Flags Lowered For Robert Dole, Pearl Harbor Remembrance Day
American flags were lowered yesterday, following a proclamation from President Joseph R. Biden, Jr calling for the mark of respect upon the death of Robert Joseph Dole.
Dole, “a statesman like few in our history and a war hero among the greatest of the Greatest Generation,” the president’s proclamation said in part, died Sunday, December 5.
Dole, 98, was a former US Senator, a member of the US House of Representatives, and three-time presidential candidate.
He was also a World War II veteran, having served in the US Army’s 10th Mountain Division.
President Biden’s proclamation called for flags to be lowered on Sunday, and to remain lowered until sunset Thursday, December 9.
Accordingly, since no flag should fly higher than the US flag, all other flags — including state, municipal, corporate, or otherwise — should also be lowered during this same duration of time.
Hook & Ladder firefighters lowered the Main Street flag Sunday evening.
Pearl Harbor Remembrance
The president last week had already issued a proclamation ahead of Pearl Harbor Remembrance Day. Flags were to be flown at half-staff from sunrise until sunset on December 7.
Tuesday will mark the 80th anniversary of the attacks by the Imperial Japanese Navy on US Armed Forces at Pearl Harbor and other locations in Hawaii. The annual remembrance honors the 2,403 service members and civilians killed in that attack, which led to the United States entering World War II.

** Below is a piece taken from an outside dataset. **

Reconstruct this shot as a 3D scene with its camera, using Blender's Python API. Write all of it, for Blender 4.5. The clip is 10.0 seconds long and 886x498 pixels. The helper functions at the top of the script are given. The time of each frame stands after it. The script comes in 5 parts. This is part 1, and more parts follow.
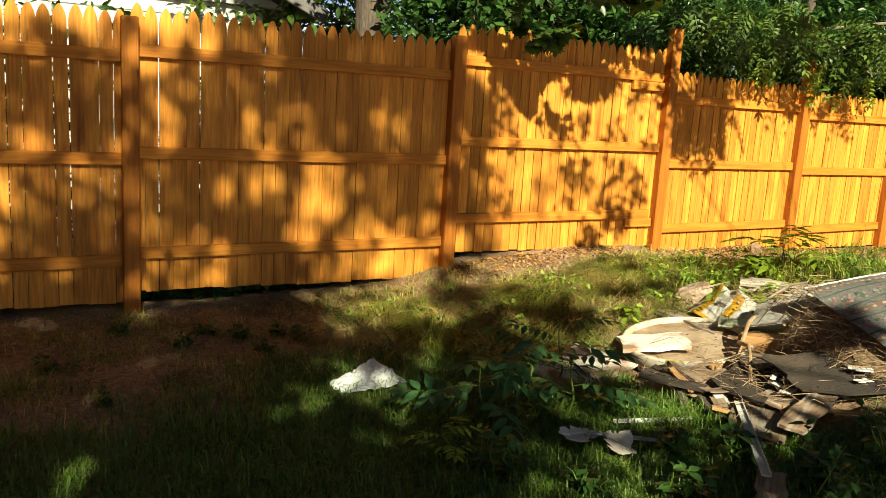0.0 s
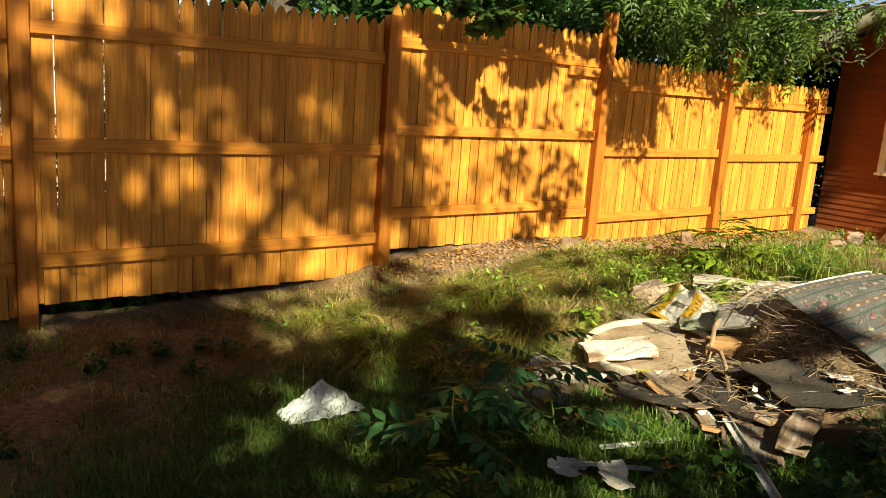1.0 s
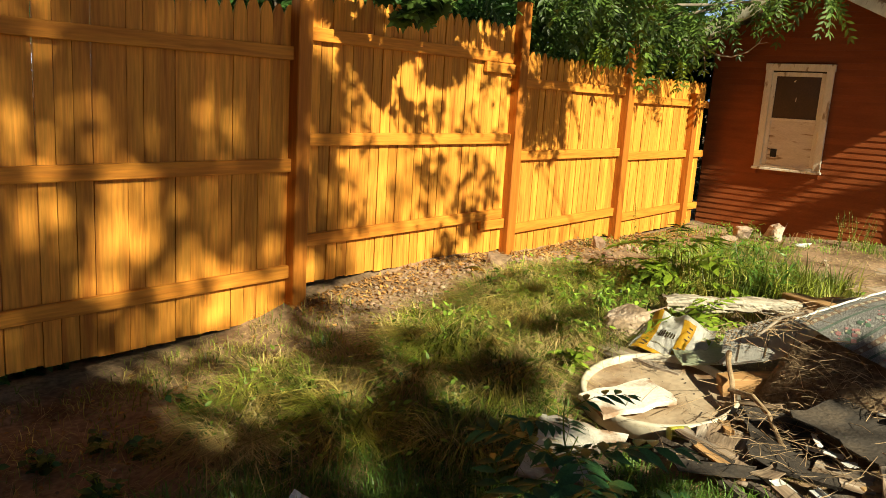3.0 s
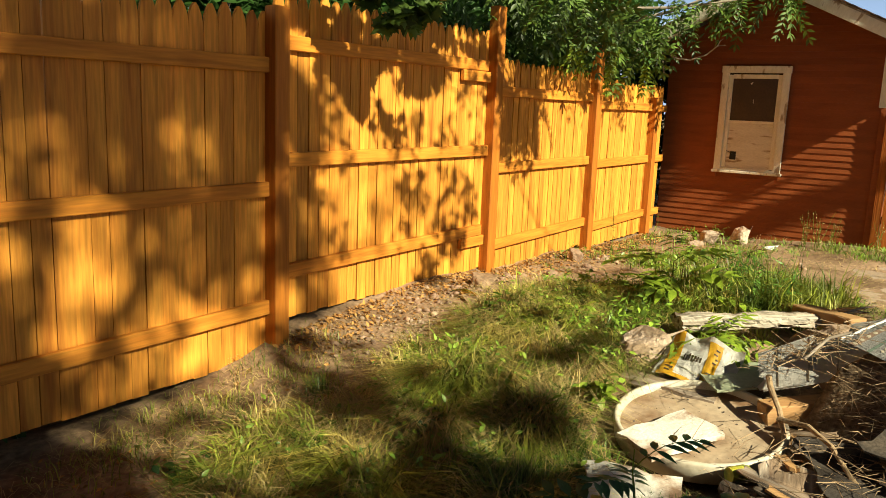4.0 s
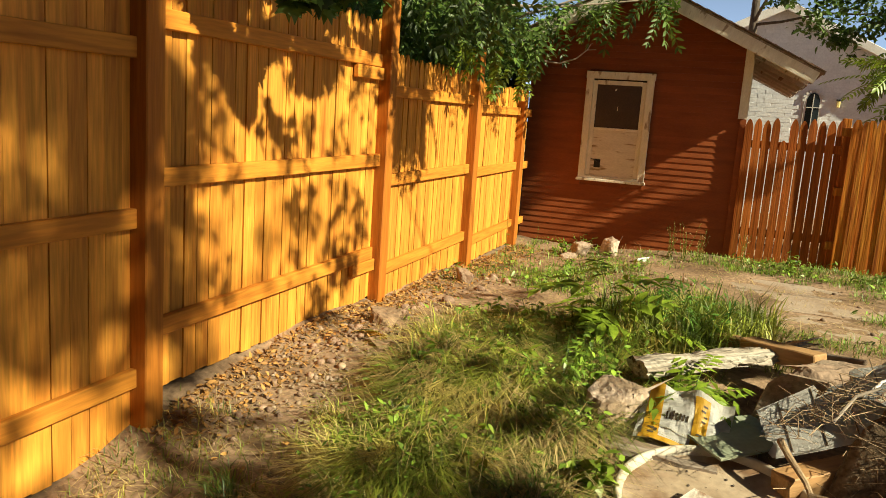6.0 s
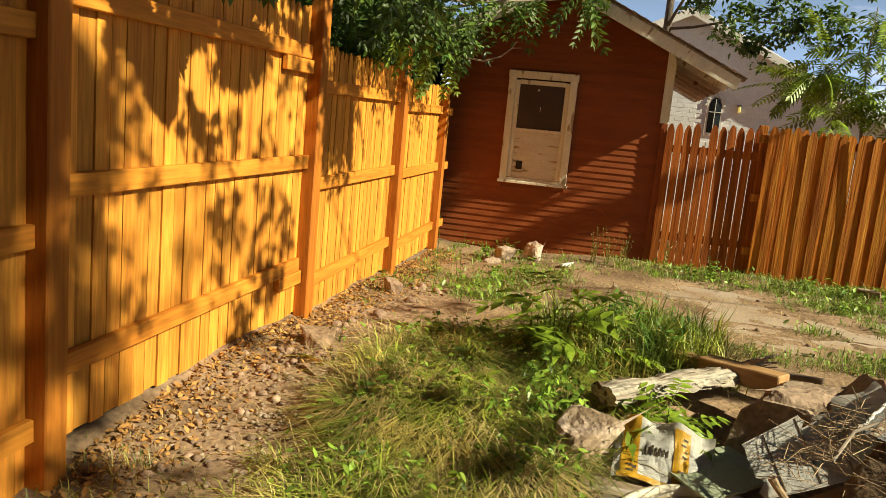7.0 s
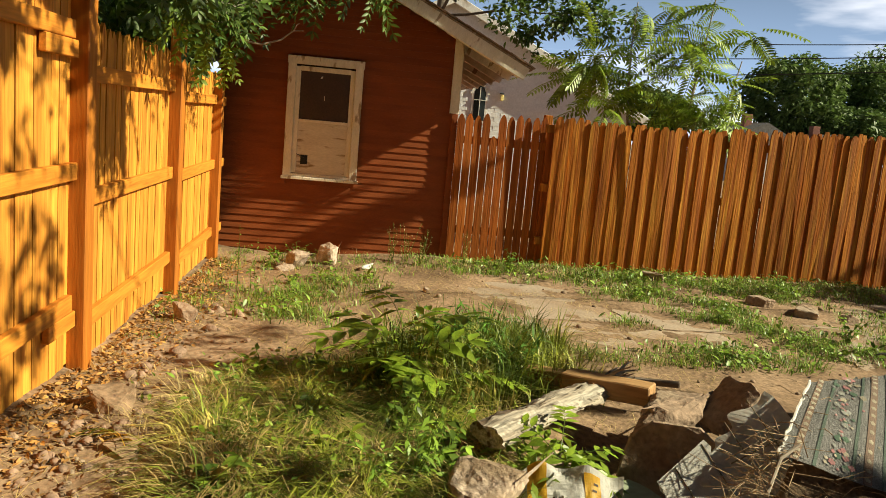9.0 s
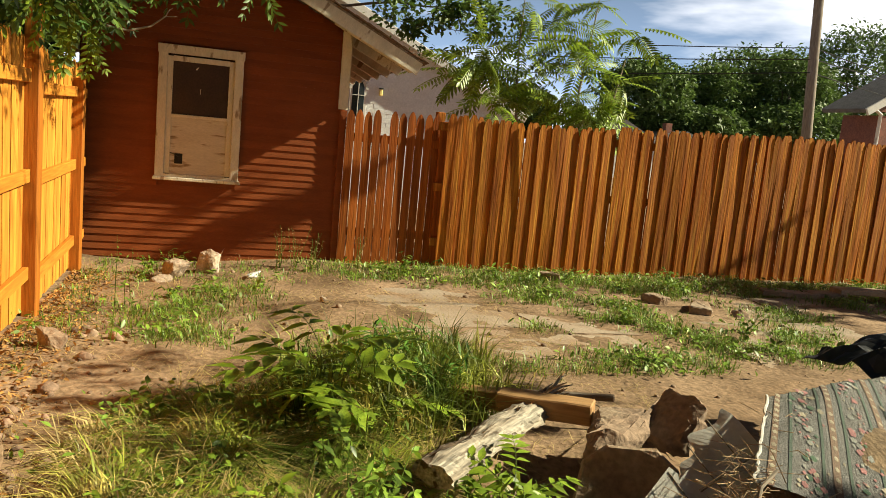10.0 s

In his proclamation issued December 3, Biden called December 7, 1941 “a day that still lives in infamy 80 years later.
“As we mark National Pearl Harbor Remembrance Day, we honor the patriots who perished, commemorate the valor of all those who defended our Nation, and recommit ourselves to carrying forth the ensuing peace and reconciliation that brought a better future for our world. Today, we give thanks to the Greatest Generation, who guided our Nation through some of our darkest moments and laid the foundations of an international system that has transformed former adversaries into allies,” the proclamation continued.
Biden’s proclamation recalled his visit a decade ago to the USS Arizona Memorial.
“To this day, beads of oil still rise to the surface of the water — metaphorical ‘Black Tears’ shed for those lost in the attack. Reading those names etched in marble was a mournful reminder of the sacrifices and the human cost of protecting our Nation and the ideals this great country represents. Our Nation remains forever indebted to all those who gave their last full measure of devotion eight decades ago. We will never forget those who perished, and we will always honor our sacred obligation to care for our service members, veterans, and their families, caregivers, and survivors,” his statement continued.
Biden encouraged Americans to “reflect on the courage shown by our brave warriors that day and remember their sacrifices. I ask us all to give sincere thanks and appreciation to the survivors of that unthinkable day.”
The President asked for flags to be lowered, the proclamation further stated, “in honor of those American patriots who died as a result of their service at Pearl Harbor.”